▶ [Data block]
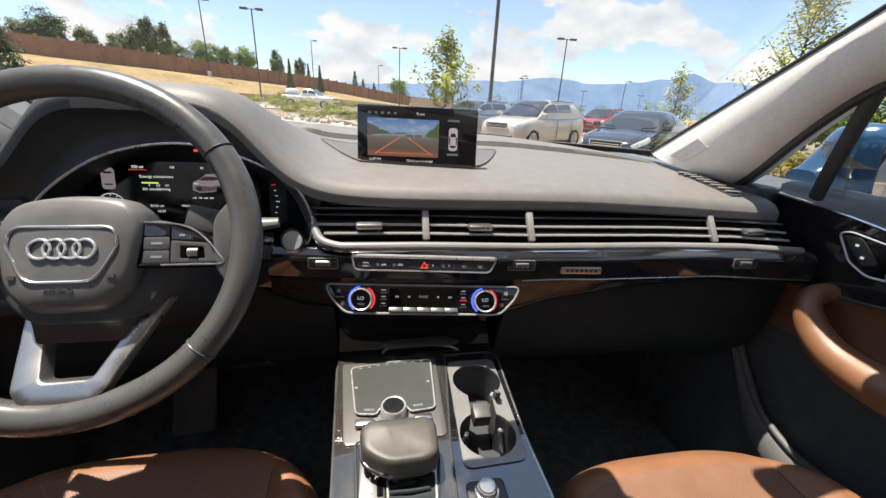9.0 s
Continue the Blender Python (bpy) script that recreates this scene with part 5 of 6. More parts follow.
    shell_panel = plate(rounded([(-0.034, -0.024), (0.022, -0.024), (0.030, 0.022), (-0.030, 0.026)], 0.008), [], -0.030, 0.004, plane_at(mid, (0.6, -0.8, 0), (0.26, 0.195, 0.945)))
    part("side_panel", mirrored(shell_panel, side), GLOSS_BLACK, m, "dark glossy panel on the mirror shell")
    gl2 = [(1.003 + (x - gc.x) * 0.80, 1.243 + (z - gc.z) * 0.87) for x, z in gl]
    bm = bmesh.new()
    ra = [bm.verts.new(tilt @ Vector((gc.x + (x - gc.x) * 1.03, gc.y - 0.012, gc.z + (z - gc.z) * 1.03))) for x, z in gl]
    rb = [bm.verts.new(tilt @ Vector((x, gc.y - 0.006, z))) for x, z in gl2]
    for j in range(len(ra)):
        bm.faces.new((ra[j], ra[j - 1], rb[j - 1], rb[j]))
    part("bezel", mirrored(bm, side), RUBBER, m, "black bezel")
    bm = bmesh.new()
    bm.faces.new([bm.verts.new(tilt @ Vector((x, gc.y - 0.007, z))) for x, z in gl2])
    part("mirror_glass", mirrored(bm, side), MIRROR, m, "mirror glass")
    bm = tube([(0.80, 0.66, 1.185), (0.86, 0.655, 1.19), (0.94, 0.65, 1.195)], [0.03, 0.026, 0.03], 12, flat=0.6)
    part("arm", mirrored(bm, side), GLOSS_BLACK, m, "black mirror arm")


door(1, "front passenger door with brown leather armrest and dark top")
door(-1, "driver's door with brown leather armrest and sunlit top")

# ---- pedals, footrest, rear-view mirror ----
bm = box((0, 0, 0), (0.115, 0.012, 0.062), bev=0.004)
PM_ = Matrix.Translation((-0.395, 0.93, 0.70)) @ pose(0, 0, 0, -38, 0, 0)
pedal = thing("brake_pedal", (-0.395, 0.95, 0.66), "dark ribbed brake pedal in the footwell", "pedal")
bm.transform(PM_)
pp = part("pad", bm, mat("pedal_rubber", (0.09, 0.09, 0.09), 0.5), pedal, "ribbed pedal pad")
for i in range(5):
    for j in range(3):
        b2 = box((-0.042 + 0.021 * i, -0.007, -0.018 + 0.018 * j), (0.013, 0.004, 0.008), bev=0.001, seg=1)
        b2.transform(PM_)
        part("stud", b2, GREY_TRIM, pp)
part("arm", tube([(-0.395, 0.94, 0.70), (-0.39, 1.02, 0.86), (-0.39, 1.10, 1.0)], 0.009, 8), BLACK_PLASTIC, pedal)
bm = box((0, 0, 0), (0.10, 0.014, 0.24), bev=0.006)
bm.transform(Matrix.Translation((-0.54, 0.93, 0.62)) @ pose(0, 0, 0, -30, 0, 4))
solo("foot_rest", bm, mat("footrest_grey", (0.17, 0.17, 0.17), 0.5, var=0.2), "dark grey driver's foot rest in the footwell", "foot rest")
bm = box((-0.30, 0.98, 0.64), (0.06, 0.02, 0.15), bev=0.006)
solo("accelerator_pedal", bm, BLACK_PLASTIC, "black accelerator pedal in the footwell", "pedal")
# Out of view; placed and sized from the shade on the passenger seat.
rv = thing("rear_view_mirror", (0.0, 0.46, 1.56), "black rear-view mirror hanging below the windscreen top", "mirror")
bm = box((0.0, 0.455, 1.535), (0.25, 0.035, 0.075), bev=0.016, seg=3)
part("housing", bm, BLACK_PLASTIC, rv)
bm = box((0.0, 0.435, 1.588), (0.19, 0.20, 0.06), bev=0.02, seg=3)
part("sensor_housing", bm, BLACK_PLASTIC, rv, "black sensor housing, unseen, sized for its shade")
part("stem", tube([(0, 0.46, 1.55), (0, 0.475, 1.585), (0, 0.47, 1.612)], 0.014, 10), BLACK_PLASTIC, rv)
bm = box((0.0, 0.436, 1.535), (0.236, 0.003, 0.062), bev=0.001, seg=1)
part("mirror_glass", bm, MIRROR, rv)
# Unseen visor, added to cast the rounded shade on the passenger seat.
bm = plate(rounded([(-0.12, -0.038), (0.12, -0.038), (0.12, 0.038), (-0.12, 0.038)], 0.03), [], -0.008, 0.008, plane_at((0.445, 0.460, 1.55), (1, 0, 0), (0, 0.40, -0.92)), 0.004)
visor = thing("shade_visor", (0.445, 0.40, 1.59), "unseen pale grey visor added to cast shade on the passenger seat", "sun visor")
part("flap", bm, HEADLINER, visor)
# Block added to shade the seat's right bolster.
part("shade_block", box((0.47, 0.36, 1.592), (0.17, 0.11, 0.02), bev=0.006), HEADLINER, visor)

# ---- outdoors: materials ----
ASPHALT = mat("sunlit_asphalt", (0.235, 0.185, 0.14), 0.9, var=0.10, scale=6, bump=0.3, bscale=80)
DRY_GRASS = mat("dry_grass", (0.40, 0.265, 0.125), 0.95, scale=2.2, col2=(0.20, 0.155, 0.07), bump=0.5, bscale=20)
KERB = mat("kerb_concrete", (0.48, 0.44, 0.38), 0.9, var=0.1, scale=12)
GRAVEL = mat("pale_gravel", (0.52, 0.46, 0.39), 0.95, scale=20, col2=(0.34, 0.29, 0.24), bump=0.8, bscale=25)
FENCE = mat("brown_fence_boards", (0.26, 0.135, 0.08), 0.85, var=0.2, scale=4)
BARK = mat("bark", (0.12, 0.085, 0.06), 0.9, var=0.3, scale=20)
LEAF = mat("green_leaves", (0.22, 0.31, 0.075), 0.75, scale=3, col2=(0.13, 0.20, 0.05), spec=0.12)
LEAF_DULL = mat("olive_leaves", (0.20, 0.23, 0.10), 0.75, scale=3, col2=(0.13, 0.16, 0.07), spec=0.12)
SPRUCE = mat("blue_green_needles", (0.12, 0.19, 0.09), 0.8, scale=4, col2=(0.07, 0.12, 0.06), spec=0.2)
LEAF_YOUNG = mat("yellow_green_leaves", (0.44, 0.44, 0.06), 0.75, scale=3, col2=(0.29, 0.33, 0.05), spec=0.12)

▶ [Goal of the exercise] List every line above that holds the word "with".

▶ [Solution for this exercise]
Continue the Blender Python (bpy) script that recreates this scene with part 5 of 6. More parts follow.
door(1, "front passenger door with brown leather armrest and dark top")
door(-1, "driver's door with brown leather armrest and sunlit top")